EB: What are government’s strategies to grow the economy in a way that naturally reduces debt levels through increased revenue collection?
ES: As indicated above, the government is currently developing new industries in green industrialisation and energy sector, through investment in power generation capacity, water, and transport as well as projects in the agricultural sector as stipulated in budget speech. There is also a lot happening at the coast with offshore exploration of oil and gas, while at the same time, the government pursue the public-private partnerships.

EB: How does the ministry intend to attract more private sector investment, particularly in high-potential sectors such as energy, mining and tourism?
ES: The Ministry implements policy and structural reforms to create business friendly environment where private sector grow and prosper. The ensures that the tax policy is fair and not punitive to allow the private sector to reinvest in the economy.

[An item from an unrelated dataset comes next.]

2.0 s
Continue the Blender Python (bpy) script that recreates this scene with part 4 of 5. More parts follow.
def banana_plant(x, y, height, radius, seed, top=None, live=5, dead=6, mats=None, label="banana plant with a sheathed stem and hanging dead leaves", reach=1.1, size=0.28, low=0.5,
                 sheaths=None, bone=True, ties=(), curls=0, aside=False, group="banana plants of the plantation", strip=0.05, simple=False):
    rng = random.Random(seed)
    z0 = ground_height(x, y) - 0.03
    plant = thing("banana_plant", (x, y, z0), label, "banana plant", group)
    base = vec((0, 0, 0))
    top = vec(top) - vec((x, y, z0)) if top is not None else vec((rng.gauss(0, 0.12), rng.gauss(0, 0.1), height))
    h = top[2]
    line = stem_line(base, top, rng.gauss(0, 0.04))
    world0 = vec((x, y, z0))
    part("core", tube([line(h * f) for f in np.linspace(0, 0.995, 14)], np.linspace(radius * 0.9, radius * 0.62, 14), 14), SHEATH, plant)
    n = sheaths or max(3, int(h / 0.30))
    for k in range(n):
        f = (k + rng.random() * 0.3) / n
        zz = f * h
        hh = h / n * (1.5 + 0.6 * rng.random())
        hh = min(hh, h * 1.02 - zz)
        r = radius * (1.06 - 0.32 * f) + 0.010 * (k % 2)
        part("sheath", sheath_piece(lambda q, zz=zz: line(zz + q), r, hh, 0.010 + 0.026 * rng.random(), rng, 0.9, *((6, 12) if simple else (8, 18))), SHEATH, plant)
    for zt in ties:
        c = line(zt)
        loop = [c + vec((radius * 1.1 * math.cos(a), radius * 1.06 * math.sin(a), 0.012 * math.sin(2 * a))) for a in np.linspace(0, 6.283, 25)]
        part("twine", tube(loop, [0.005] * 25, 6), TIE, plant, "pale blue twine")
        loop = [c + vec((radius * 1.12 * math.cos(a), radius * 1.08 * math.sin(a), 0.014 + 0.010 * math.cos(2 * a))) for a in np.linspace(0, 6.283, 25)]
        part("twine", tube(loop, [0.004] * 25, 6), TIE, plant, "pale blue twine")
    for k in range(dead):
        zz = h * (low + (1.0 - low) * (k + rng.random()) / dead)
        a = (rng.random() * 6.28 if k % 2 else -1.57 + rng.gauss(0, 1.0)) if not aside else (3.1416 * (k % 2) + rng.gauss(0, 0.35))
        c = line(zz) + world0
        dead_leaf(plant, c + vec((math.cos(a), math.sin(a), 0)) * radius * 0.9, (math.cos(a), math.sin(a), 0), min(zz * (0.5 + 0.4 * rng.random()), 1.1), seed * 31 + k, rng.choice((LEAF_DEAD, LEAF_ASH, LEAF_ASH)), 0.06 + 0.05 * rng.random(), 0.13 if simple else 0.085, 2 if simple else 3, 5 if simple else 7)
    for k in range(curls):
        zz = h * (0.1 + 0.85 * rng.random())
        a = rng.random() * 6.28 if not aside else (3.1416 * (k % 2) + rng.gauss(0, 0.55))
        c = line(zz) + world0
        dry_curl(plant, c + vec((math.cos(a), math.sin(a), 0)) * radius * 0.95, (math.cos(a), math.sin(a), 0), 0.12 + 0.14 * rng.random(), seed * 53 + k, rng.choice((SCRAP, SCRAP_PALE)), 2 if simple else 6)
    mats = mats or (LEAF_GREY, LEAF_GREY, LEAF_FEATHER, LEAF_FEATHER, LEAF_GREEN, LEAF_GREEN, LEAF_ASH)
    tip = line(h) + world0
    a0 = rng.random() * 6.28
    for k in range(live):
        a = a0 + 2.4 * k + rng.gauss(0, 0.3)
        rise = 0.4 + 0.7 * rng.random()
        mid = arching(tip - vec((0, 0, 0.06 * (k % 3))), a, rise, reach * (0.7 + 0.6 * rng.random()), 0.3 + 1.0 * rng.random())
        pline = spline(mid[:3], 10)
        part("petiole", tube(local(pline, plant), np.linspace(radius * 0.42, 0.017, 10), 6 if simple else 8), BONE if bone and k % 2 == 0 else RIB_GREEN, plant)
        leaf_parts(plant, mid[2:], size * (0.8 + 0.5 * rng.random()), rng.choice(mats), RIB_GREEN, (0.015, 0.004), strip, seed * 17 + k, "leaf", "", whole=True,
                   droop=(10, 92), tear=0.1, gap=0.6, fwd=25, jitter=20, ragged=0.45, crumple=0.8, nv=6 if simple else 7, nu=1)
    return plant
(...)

EB: Will there be targeted incentives or policy reforms to support SMEs and job creation, which could enhance tax revenue over time?
ES: Government have SMEs, programmes in place such as the SME financing strategy and need only to be strengthened going forward. The Government, as announced by the Her Excellency the President is developing the Youth Development Fund. These are in addition to many programs offered by our development institutions, such as DBN and Agribank. Government further reformed public procurement to benefit the SMEs and local businesses, where they get preferences in public procurement.

We are also introducing a new reduced corporate tax rate for SMEs at 20%, so that SME can reinvest more into their business.

EB: What measures are being taken to ensure transparency and accountability in the use of public funds during the debt reduction process?
ES: Transparent measures and accountability start with the budgeting process, by making sure the budget process is inclusive and transparent, through public consultations. The ministry then must account for money spent through accountability reports and audit reports tabled in parliament for scrutiny.